Esteve envolvido de alguma forma? Na produção do guião, por exemplo?
Não. Eu li-o mas não me envolvi. Deixei a roteirista, a Maria Camargo, fazer o trabalho dela.
E este mês saiu no Brasil o seu novo romance, A Noite da Espera, de que já falou há pouco.
É um romance de formação sobre um grupo de jovens em Brasília, no final dos anos 60, um período muito bruto, muito violento da ditadura. Mas é um romance sobre jovens sonhadores que percorrem caminhos de vida diferentes durante essa passagem da ingenuidade para a fase adulta, num país sombrio. Por isso é que chamei à trilogia “O Lugar Mais Sombrio”.
A Noite da Espera é o primeiro volume desta trilogia, que é uma coisa nova para si. Porque é que decidiu distribuir a história por três livros?
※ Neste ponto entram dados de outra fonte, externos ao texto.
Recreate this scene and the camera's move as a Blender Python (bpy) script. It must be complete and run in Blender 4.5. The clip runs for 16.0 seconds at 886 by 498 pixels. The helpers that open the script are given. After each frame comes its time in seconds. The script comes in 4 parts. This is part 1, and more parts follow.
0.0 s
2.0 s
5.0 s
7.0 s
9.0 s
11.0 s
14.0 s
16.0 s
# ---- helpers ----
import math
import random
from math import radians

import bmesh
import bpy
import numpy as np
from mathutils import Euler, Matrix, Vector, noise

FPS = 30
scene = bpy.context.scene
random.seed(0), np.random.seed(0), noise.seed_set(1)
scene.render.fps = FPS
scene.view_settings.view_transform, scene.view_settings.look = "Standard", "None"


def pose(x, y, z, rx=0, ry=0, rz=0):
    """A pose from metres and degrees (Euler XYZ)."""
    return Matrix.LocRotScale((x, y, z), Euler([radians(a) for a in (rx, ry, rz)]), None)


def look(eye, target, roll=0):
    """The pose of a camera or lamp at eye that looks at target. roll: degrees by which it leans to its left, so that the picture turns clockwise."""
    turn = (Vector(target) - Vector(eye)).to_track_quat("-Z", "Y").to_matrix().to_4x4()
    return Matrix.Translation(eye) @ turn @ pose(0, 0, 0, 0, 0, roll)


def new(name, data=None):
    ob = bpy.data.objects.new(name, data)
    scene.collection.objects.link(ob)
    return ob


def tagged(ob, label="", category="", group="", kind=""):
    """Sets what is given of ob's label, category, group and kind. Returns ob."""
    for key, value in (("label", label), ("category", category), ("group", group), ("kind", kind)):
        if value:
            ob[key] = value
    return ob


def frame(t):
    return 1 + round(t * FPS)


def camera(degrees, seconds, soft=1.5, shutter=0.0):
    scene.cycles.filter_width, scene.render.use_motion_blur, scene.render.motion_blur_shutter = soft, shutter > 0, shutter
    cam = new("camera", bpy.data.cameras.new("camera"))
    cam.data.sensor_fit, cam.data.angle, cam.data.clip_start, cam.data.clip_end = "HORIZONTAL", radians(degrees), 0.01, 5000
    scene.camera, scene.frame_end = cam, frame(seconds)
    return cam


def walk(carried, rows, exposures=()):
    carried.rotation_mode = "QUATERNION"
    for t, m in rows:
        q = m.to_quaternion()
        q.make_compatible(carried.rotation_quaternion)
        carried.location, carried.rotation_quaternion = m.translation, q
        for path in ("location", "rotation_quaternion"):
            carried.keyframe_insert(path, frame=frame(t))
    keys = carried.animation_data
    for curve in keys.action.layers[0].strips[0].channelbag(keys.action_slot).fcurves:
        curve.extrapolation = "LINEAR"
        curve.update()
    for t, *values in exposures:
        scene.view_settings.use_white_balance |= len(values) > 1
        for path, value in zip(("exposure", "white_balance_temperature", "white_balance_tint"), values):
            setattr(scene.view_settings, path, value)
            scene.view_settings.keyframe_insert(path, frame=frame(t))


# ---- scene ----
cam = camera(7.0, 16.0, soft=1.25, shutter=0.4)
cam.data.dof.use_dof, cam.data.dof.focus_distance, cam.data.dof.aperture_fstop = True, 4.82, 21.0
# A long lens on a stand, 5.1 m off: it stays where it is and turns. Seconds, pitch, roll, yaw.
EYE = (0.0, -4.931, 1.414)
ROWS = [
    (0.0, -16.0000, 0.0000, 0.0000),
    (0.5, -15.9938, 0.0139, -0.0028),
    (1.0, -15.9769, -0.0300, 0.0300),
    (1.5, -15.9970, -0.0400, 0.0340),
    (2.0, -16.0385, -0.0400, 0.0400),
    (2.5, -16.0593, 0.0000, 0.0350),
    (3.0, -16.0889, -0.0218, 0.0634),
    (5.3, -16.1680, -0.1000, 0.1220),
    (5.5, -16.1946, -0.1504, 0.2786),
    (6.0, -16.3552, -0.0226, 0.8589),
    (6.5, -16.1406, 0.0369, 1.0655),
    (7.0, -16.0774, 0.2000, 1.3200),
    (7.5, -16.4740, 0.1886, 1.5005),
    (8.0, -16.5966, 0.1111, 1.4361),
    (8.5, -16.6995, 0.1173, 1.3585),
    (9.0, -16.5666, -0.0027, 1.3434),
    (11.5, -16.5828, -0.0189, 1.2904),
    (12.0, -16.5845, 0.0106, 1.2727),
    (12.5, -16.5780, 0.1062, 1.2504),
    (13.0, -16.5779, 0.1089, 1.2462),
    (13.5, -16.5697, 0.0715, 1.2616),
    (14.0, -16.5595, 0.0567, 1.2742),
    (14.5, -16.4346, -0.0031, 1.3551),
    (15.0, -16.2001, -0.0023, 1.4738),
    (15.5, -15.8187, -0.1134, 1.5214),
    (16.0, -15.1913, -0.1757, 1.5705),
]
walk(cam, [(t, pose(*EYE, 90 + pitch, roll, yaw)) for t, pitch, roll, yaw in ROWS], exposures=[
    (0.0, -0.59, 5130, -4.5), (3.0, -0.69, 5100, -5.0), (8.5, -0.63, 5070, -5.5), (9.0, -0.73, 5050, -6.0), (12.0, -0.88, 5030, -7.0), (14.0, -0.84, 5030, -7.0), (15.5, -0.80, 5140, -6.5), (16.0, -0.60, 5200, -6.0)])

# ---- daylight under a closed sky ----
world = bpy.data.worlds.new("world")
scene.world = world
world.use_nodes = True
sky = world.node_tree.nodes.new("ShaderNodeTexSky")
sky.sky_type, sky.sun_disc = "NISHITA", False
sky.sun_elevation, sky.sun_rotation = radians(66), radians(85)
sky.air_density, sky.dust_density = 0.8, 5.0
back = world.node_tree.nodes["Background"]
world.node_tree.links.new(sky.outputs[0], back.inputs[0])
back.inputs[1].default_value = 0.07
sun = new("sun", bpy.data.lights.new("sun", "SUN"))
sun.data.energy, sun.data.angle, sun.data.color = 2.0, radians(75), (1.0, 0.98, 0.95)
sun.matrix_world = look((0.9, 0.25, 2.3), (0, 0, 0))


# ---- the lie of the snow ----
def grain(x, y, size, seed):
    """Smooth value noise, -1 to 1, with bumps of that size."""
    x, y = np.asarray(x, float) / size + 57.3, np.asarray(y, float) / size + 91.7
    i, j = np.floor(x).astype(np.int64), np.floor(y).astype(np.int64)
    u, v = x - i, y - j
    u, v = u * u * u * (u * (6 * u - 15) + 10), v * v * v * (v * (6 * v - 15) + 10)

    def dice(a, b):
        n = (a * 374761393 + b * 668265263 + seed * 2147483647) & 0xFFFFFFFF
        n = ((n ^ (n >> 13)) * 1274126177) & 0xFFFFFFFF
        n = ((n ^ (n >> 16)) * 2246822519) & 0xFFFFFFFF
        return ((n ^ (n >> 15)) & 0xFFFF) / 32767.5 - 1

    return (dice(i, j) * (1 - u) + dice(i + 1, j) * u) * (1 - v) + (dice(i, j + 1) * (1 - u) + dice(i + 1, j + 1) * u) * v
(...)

Era muita coisa para narrar e não podia publicar 800 páginas num volume só. Era pesado de mais, em todos os sentidos. Na verdade, eles podem ser lidos independentemente um do outro, têm uma certa autonomia. Quem lê o segundo ou o terceiro, em rigor não precisa de ler o primeiro. Melhor é mesmo ler os três pela ordem certa, mas eles não têm uma sequência muito clara. Agora, é um romance que trabalha com fragmentos. Foi a forma que encontrei [para escrever a história] — através de fragmentos, anotações, cartas. E depois há o drama moral do narrador, que é a separação da mãe. O grande tema do romance não é a política. Não é um romance político.
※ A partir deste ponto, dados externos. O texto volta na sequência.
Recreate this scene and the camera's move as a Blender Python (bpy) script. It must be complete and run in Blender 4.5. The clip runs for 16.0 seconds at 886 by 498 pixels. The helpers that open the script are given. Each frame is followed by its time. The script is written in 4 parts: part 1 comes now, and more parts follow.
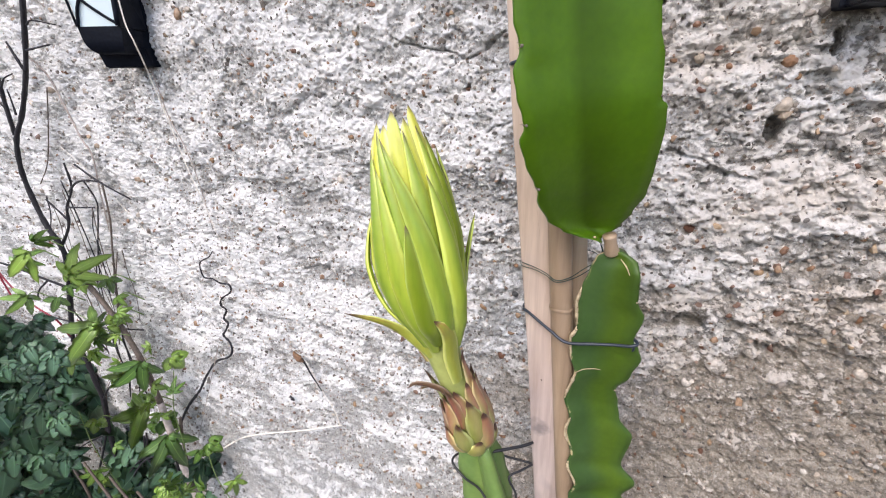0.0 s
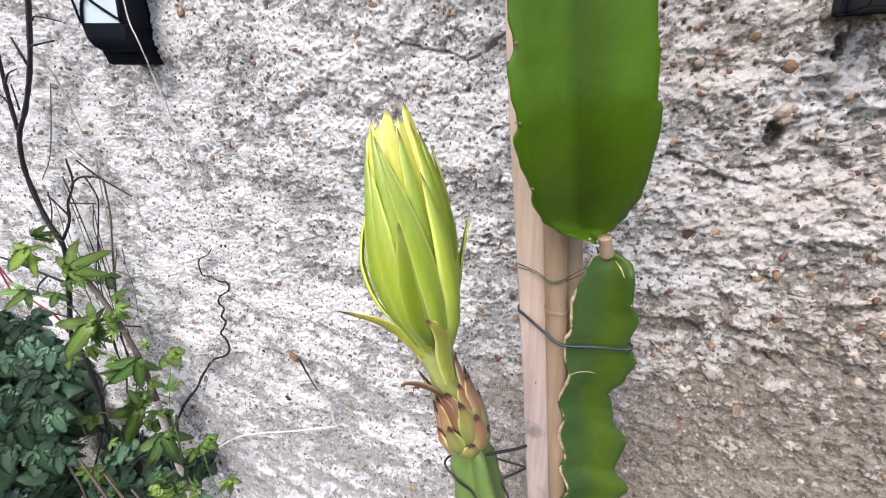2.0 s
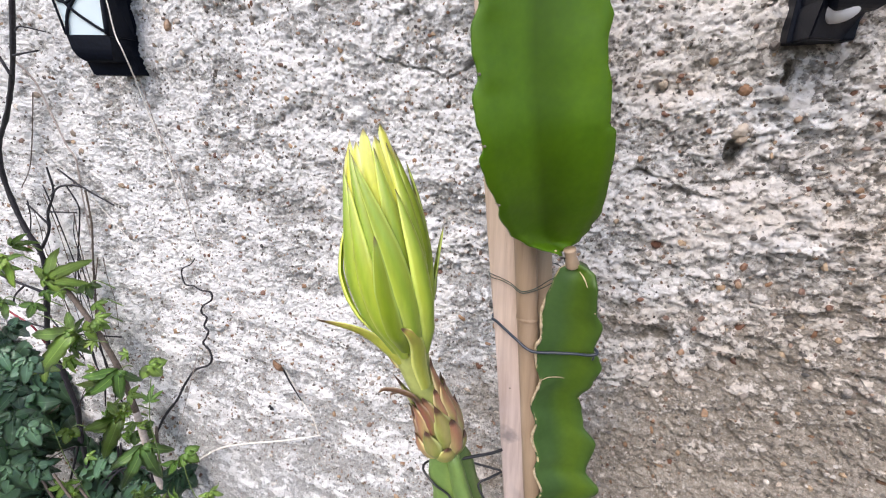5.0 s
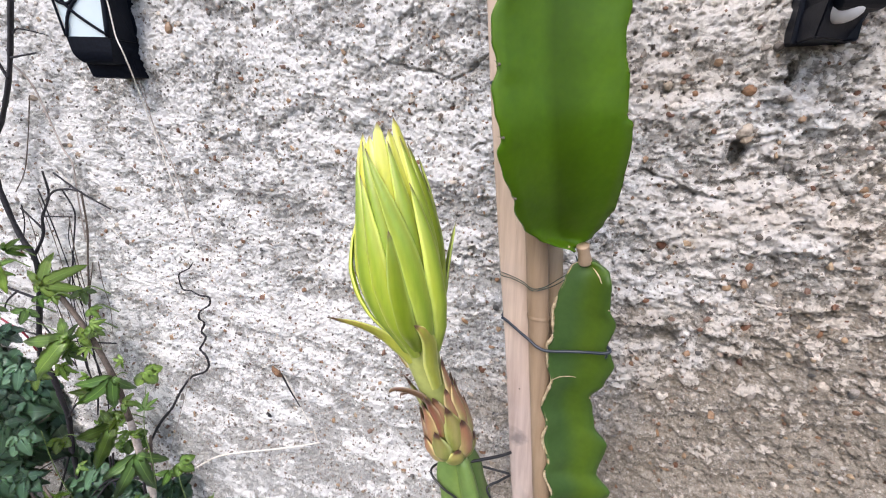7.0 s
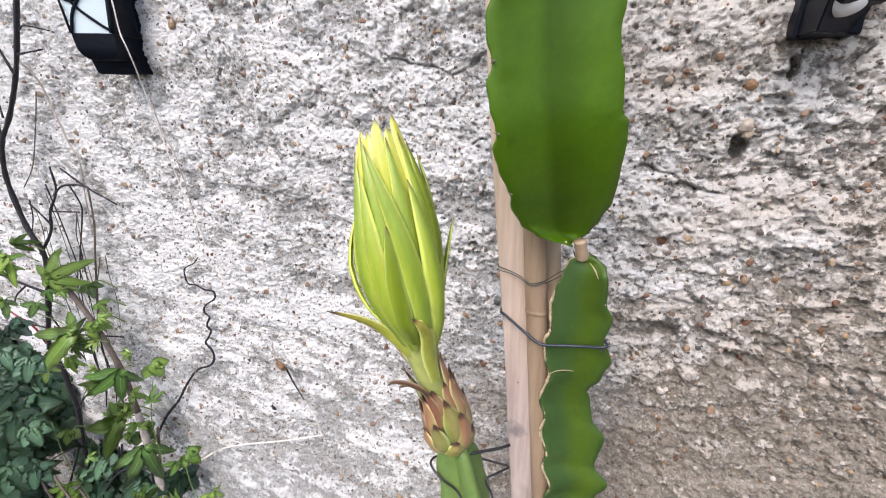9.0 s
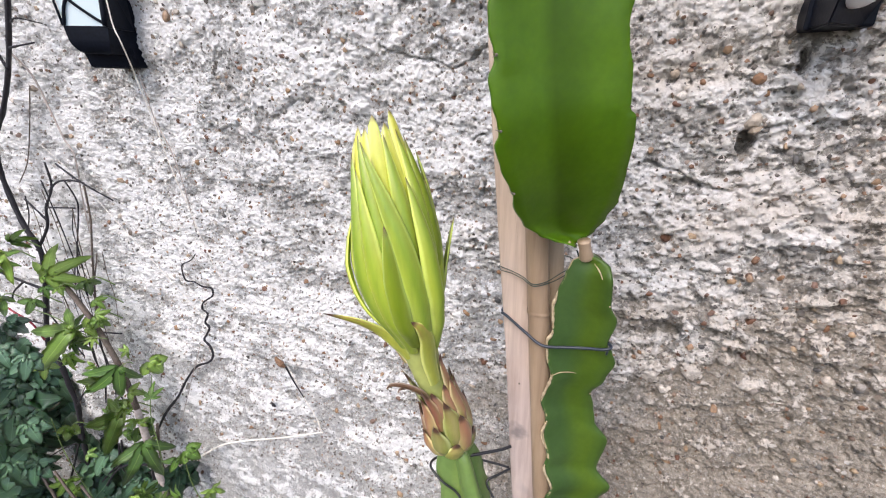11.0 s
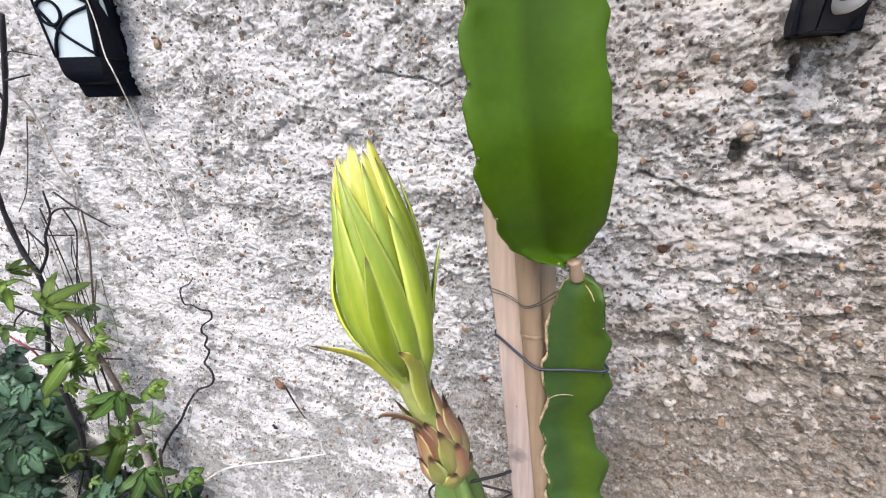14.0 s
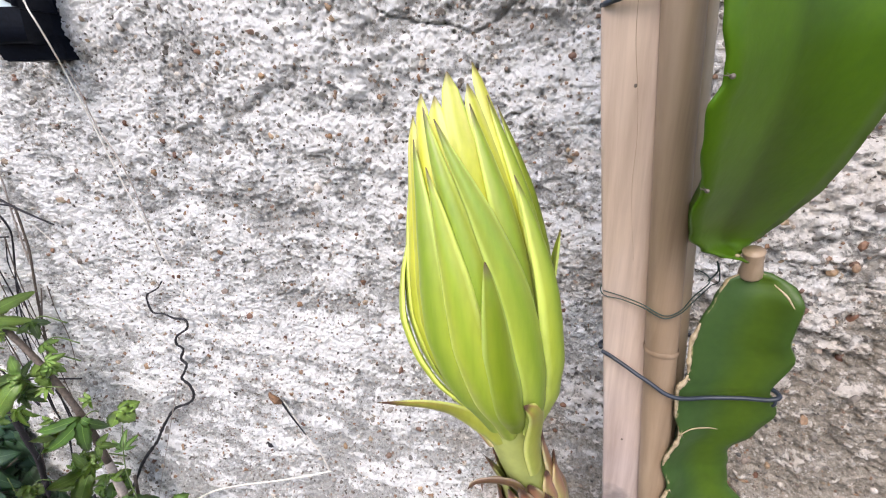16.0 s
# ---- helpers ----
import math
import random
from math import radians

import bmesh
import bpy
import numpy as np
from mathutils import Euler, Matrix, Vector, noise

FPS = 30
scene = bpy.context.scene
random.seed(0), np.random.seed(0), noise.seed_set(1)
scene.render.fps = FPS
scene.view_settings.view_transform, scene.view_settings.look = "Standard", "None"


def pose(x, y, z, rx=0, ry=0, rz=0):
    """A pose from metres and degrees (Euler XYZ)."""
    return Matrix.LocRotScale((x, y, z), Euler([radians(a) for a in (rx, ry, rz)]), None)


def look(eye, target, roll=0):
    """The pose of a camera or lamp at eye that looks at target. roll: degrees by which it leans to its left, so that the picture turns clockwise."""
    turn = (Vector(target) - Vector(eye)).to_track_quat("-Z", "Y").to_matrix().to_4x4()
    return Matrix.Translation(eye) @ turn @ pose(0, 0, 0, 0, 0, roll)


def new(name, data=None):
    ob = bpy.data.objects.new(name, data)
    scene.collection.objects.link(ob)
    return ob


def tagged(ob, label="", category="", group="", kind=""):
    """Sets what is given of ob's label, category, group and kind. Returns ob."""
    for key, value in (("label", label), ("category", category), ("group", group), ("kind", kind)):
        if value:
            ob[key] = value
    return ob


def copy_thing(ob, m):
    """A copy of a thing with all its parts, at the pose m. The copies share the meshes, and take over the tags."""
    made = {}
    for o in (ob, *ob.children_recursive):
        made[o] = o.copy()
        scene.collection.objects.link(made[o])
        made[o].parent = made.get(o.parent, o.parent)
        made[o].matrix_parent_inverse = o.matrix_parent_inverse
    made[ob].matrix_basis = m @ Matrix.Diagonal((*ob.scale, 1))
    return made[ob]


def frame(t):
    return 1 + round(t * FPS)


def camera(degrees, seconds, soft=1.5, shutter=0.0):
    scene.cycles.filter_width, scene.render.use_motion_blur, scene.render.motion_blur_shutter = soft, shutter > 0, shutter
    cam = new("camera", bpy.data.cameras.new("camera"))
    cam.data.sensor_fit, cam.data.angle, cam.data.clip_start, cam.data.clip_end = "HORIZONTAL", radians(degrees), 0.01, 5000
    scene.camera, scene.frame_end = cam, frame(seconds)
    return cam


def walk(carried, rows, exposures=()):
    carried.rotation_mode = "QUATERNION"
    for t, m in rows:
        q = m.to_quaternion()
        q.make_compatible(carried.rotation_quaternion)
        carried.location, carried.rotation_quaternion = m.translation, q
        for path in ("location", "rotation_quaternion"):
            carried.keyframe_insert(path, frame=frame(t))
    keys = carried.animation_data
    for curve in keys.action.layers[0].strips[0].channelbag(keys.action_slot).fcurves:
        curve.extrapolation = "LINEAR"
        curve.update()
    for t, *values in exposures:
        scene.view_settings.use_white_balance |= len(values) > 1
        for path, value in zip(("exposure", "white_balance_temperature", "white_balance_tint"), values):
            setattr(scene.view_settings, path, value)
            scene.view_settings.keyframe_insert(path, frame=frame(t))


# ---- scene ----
cam = camera(94.7, 16.0, soft=1.1)
PATH = [
    (0, (0.336, -0.467, 1.765), (-0.425, 1.221, 1.008), -2.5),
    (0.5, (0.335, -0.466, 1.761), (-0.432, 1.219, 1.005), -2.2),
    (1, (0.335, -0.464, 1.763), (-0.433, 1.221, 1.007), -2.0),
    (1.5, (0.335, -0.465, 1.761), (-0.434, 1.222, 1.01), -1.9),
    (2, (0.34, -0.465, 1.762), (-0.429, 1.225, 1.02), -1.6),
    (2.5, (0.348, -0.471, 1.765), (-0.42, 1.224, 1.033), -1.4),
    (3, (0.348, -0.48, 1.764), (-0.421, 1.219, 1.04), -1.1),
    (3.5, (0.345, -0.483, 1.764), (-0.418, 1.221, 1.046), -0.8),
    (4, (0.344, -0.483, 1.763), (-0.409, 1.227, 1.052), -0.7),
    (4.5, (0.351, -0.475, 1.764), (-0.387, 1.247, 1.062), -0.7),
    (4.7, (0.353, -0.473, 1.769), (-0.376, 1.251, 1.063), -0.8),
    (6.8, (0.343, -0.477, 1.762), (-0.357, 1.272, 1.091), -0.7),
    (7, (0.342, -0.477, 1.761), (-0.358, 1.273, 1.092), -0.7),
    (7.5, (0.341, -0.472, 1.76), (-0.362, 1.276, 1.089), -0.8),
    (8, (0.342, -0.478, 1.761), (-0.366, 1.266, 1.085), -0.8),
    (8.5, (0.347, -0.476, 1.762), (-0.367, 1.263, 1.079), -0.9),
    (9, (0.347, -0.478, 1.762), (-0.371, 1.256, 1.07), -0.9),
    (9.2, (0.347, -0.48, 1.762), (-0.373, 1.252, 1.068), -0.9),
    (11.3, (0.342, -0.467, 1.763), (-0.37, 1.256, 1.039), -0.9),
    (11.5, (0.339, -0.465, 1.761), (-0.371, 1.257, 1.034), -0.8),
    (12, (0.33, -0.462, 1.753), (-0.387, 1.261, 1.033), -0.8),
    (12.5, (0.332, -0.457, 1.753), (-0.395, 1.267, 1.046), -1.1),
    (13, (0.346, -0.459, 1.767), (-0.394, 1.266, 1.078), -1.7),
    (13.5, (0.353, -0.46, 1.77), (-0.393, 1.269, 1.094), -2.4),
    (14, (0.351, -0.458, 1.77), (-0.386, 1.275, 1.095), -3.1),
    (14.5, (0.32, -0.443, 1.759), (-0.396, 1.295, 1.076), -3.6),
    (15, (0.3, -0.435, 1.756), (-0.385, 1.309, 1.055), -3.9),
    (15.5, (0.28, -0.421, 1.751), (-0.364, 1.327, 1.024), -4.1),
    (16, (0.26, -0.403, 1.749), (-0.344, 1.347, 0.991), -4.1),
]
EXPOSURE = 0.96
KELVIN, TINT = 6560, 14
SKY, SUN = 0.14, 1.3
SUN_ELEV, SUN_ROT = 50, 184
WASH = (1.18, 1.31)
walk(cam, [(t, look(eye, target, roll)) for t, eye, target, roll in PATH], exposures=[(0, EXPOSURE, KELVIN, TINT), (16, EXPOSURE, KELVIN, TINT)])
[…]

Mas é inevitável que fale muito de política.
Porque eles estão envolvidos pela política, mas o drama do narrador, do Martim, é a perda, a separação da mãe. Vê? Voltei à mãe [risos].
Espero que não seja uma mãe tão complicada como a dos gémeos.
Não, não é. É mais ao contrário, é misteriosa e ausente.
Disse que se passa no final dos anos 60, em Brasília. O Milton esteve lá nessa altura.
Sim.
Recorreu a muitas das memórias que tem daquele tempo?
À minha experiência, embora não seja esse narrador. Ele é um ingénuo, e eu não sou esse ingénuo. Mas a experiência do lugar foi importante. É sempre importante. É como diz aquela frase do [João] Guimarães Rosa, que usei como epígrafe no Cinzas do Norte: “Eu sou de onde eu nasci. Sou de outros lugares”.
Os seus livros falam sempre de lugares que conhece bem.
Exato. Só posso escrever assim, não consigo dissociar a minha experiência de vida e de leitura do que escrevo. Talvez seja uma limitação, mas sinto que assim expresso a minha verdade, que nada mais é do que a verdade das relações humanas.